# Start of Source data
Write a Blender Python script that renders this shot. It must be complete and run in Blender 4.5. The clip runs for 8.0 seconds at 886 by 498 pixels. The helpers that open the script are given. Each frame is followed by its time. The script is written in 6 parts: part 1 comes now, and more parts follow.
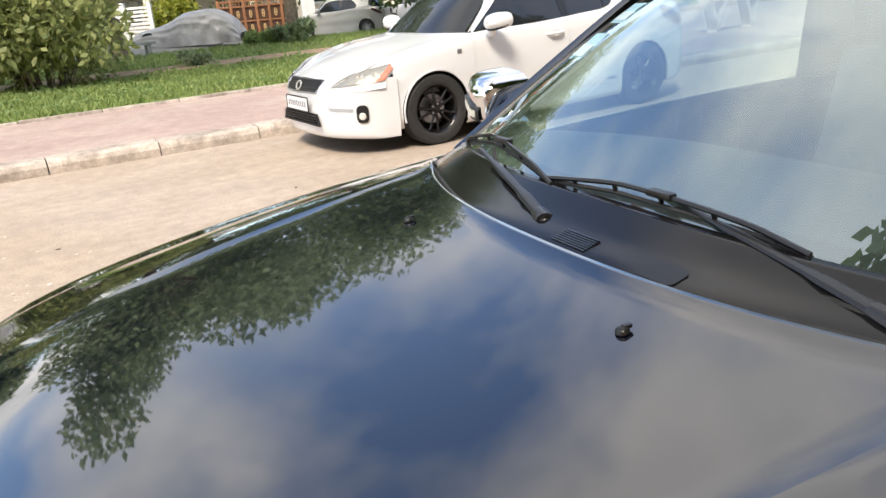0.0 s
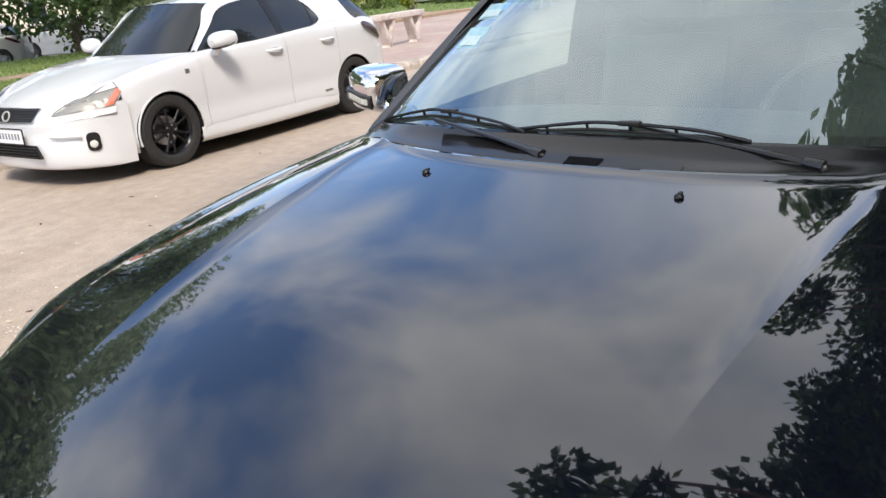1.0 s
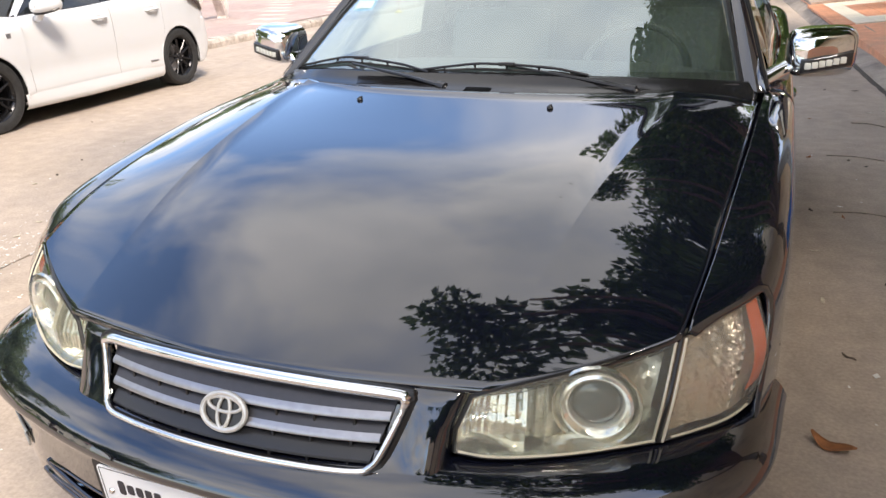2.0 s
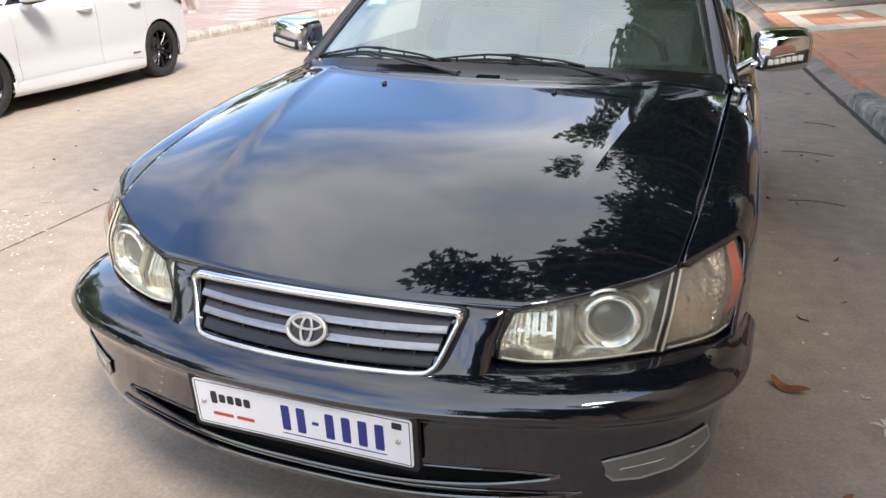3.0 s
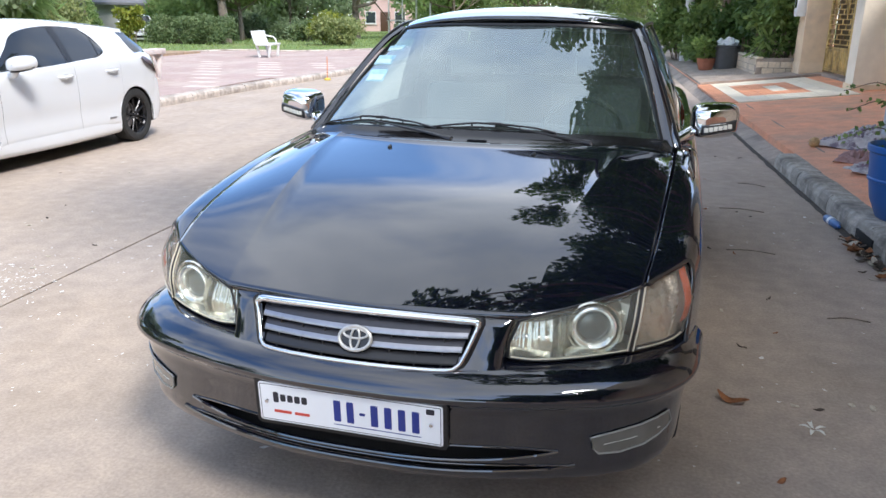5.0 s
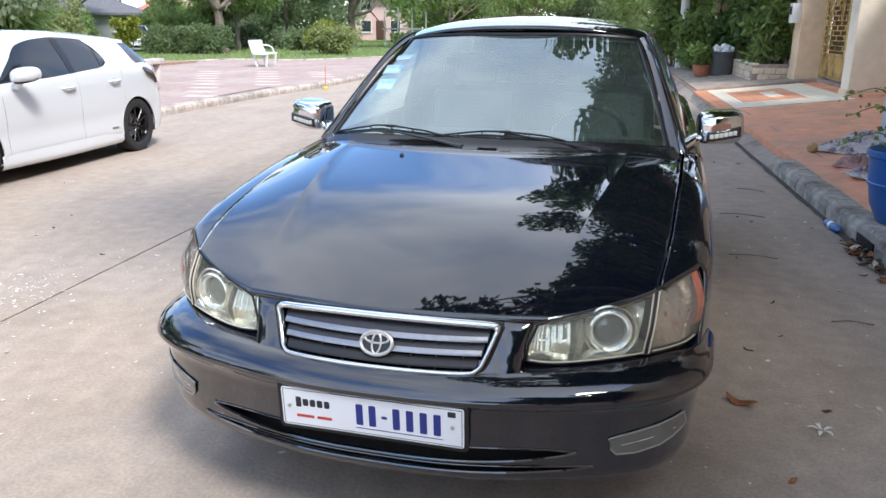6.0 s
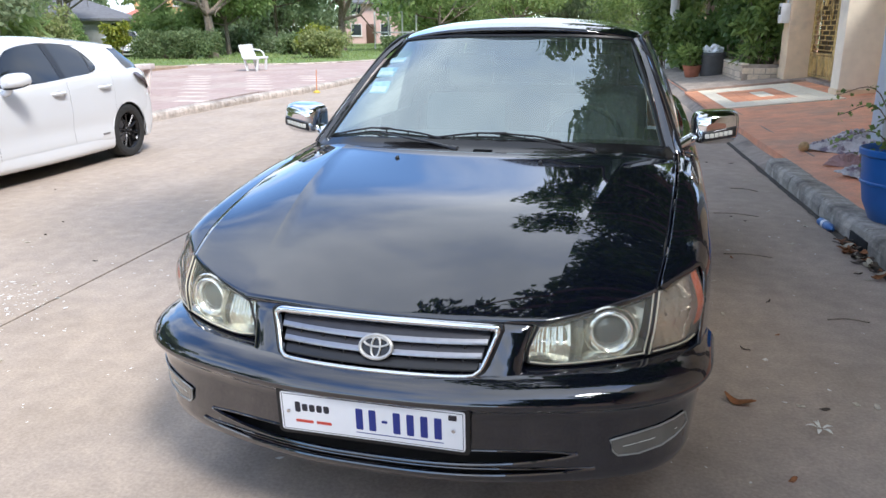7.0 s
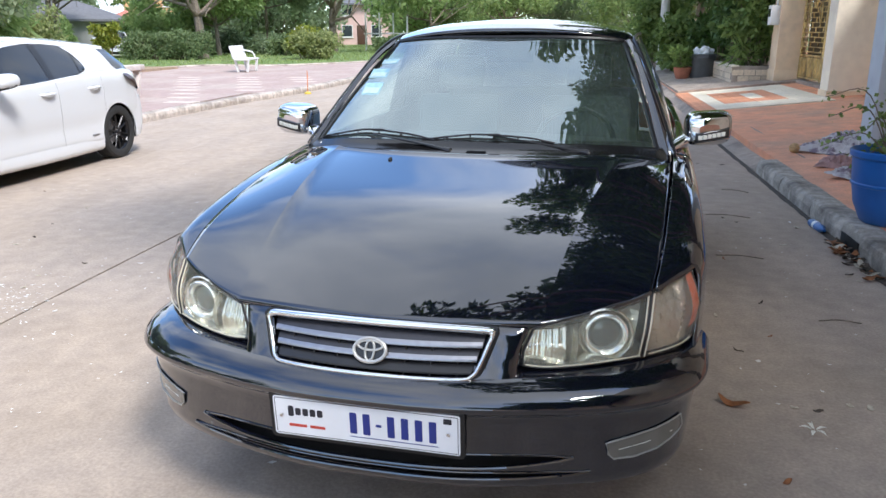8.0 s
# End of Source data
■ Exercise objective:
Please set down each line of the data above exactly as written, without the pictures.

■ Task solution:
Write a Blender Python script that renders this shot. It must be complete and run in Blender 4.5. The clip runs for 8.0 seconds at 886 by 498 pixels. The helpers that open the script are given. Each frame is followed by its time. The script is written in 6 parts: part 1 comes now, and more parts follow.
0.0 s
1.0 s
2.0 s
3.0 s
5.0 s
6.0 s
7.0 s
8.0 s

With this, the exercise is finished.